Abstract ACW and Napoleonics - Grid Based

Whilst catching up on my emails and general Internet based stuff after my holiday I came across the following game company:

I have not seen or heard of this company before but was very intrigued by the concept of the abstract ACW game they produce called Squares. The rules are available as a free download and the website also has examples of gameboards constructed by players as well as hints on how to produce your own armies - including a 'no figure' option.

The company also produce 'Gamekits' for various old SPI, Columbia Games and Avalon Hill board games that are available for free - these are usually clarifications or optional rules.

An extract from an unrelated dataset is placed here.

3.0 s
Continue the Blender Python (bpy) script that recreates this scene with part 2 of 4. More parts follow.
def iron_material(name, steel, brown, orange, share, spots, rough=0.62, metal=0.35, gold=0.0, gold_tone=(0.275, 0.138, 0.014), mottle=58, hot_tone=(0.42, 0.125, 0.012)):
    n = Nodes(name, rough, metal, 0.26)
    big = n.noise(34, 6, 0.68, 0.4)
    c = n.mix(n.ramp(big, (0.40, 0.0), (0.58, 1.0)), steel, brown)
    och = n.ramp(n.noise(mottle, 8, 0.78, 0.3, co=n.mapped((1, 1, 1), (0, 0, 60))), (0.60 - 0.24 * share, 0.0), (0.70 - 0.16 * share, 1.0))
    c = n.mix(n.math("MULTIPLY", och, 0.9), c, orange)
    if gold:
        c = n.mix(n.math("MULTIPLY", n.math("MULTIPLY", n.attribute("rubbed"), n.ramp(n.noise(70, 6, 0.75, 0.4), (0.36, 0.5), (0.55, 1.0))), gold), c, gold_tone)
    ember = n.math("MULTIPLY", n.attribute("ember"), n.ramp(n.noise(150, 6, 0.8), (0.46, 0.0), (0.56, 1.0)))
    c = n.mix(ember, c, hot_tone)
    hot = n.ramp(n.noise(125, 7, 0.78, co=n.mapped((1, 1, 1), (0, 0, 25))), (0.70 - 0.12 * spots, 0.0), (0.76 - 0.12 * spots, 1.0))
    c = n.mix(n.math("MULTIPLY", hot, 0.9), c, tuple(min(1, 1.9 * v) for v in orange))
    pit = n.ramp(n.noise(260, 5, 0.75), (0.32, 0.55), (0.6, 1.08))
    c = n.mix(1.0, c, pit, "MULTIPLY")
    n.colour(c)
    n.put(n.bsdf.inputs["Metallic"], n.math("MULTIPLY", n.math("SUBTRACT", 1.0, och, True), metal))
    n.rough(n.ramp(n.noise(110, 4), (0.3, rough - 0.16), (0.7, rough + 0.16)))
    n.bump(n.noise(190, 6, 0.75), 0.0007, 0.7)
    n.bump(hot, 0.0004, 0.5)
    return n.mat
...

I am always interested in grid based wargames and so may be tempted to try this out by merely griding a sheet of paper to begin with, just to see how it works. There are no dice or chance elements involved so the games appear almost chess like which may or may not be a bad thing. In my experience luck in a wargame is always both good and bad - if it is good for you then it will probably be bad for your opponent!

Saturday 4 June 2011

A Paratrooping Interlude....ACW Painting Part 12

After a very busy day catching up after the holiday - including a further reorganisation of my 'den' (SWMBO prefers the term 'tidying up...!) - I took a little time out to review the ACW collection thus far and the painting that is currently underway. You may recall that I currently have a further nine models roughly two thirds of the way to completion - seven City class ironclads, the Essex and the Benton. These are at th tidying up stage and I had hoped to finish them over the next few days. They will only need a couple of nights work to be ready but I doubt if I am going to get anywhere near them until next Friday. The reason is very simple.

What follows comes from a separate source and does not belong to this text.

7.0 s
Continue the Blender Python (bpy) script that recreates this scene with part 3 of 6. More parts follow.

Tuesday of next week sees the arrival of SWMBO's older brother - an ex-paratrooper - from Canada. He is with us for three nights and so I am taking a couple of days off work to join in the family festivities. He is Airborne through and through - the reason he is over is for a reunion - and we have in the past spent many hours talking about anything paratroop related. He served in the Radfan campaign in a recon platoon and his command of numerous Arabic expressions is, to say the least, very colourful! He also wants to go to the Imperial War Museum whilst he is over and so I happily volunteered to discharge this onerous duty....;-)

The Airborne connection is quite strong in SWMBO's family as not only her brother but also her uncle served with the Parachute regiment and another uncle served at Arnhem as a staff sergeant in the Glider Regiment where he was captured. After the war he was interviewed by Cornelius Ryan and is mentioned by name in his book A Bridge Too Far on page 163 - Staff Sergeant Gordon Jenks.

This means then that although my painting will be impacted I will have the opportunity to visit the War Museum (or possibly Duxford) in the company of a 'Vet' who I am quite sure will correct me on points of paratrooping detail - even those that made it into Queen's Regulations!

My Big Fat Greek Village

Above is a picture of the complete village I now own of ceramic Greek/Balkan style buildings. I was very pleased with the six models I acquired whilst away to complement the existing buildings - I suspect they are manufactured by a single company - and I probably will not need to add any more. Geographically and architecturally they are probably best described as Balkans non-specific which means they are ideal for my project. I was also pleased with the fact that the buildings fall nicely into urban and rural types - the smaller buildings and the very nice church complete with the poplar tree are ideal for the latter and the larger for the former.

Now for the trees - poplars and conifers with some others thrown in for good measure.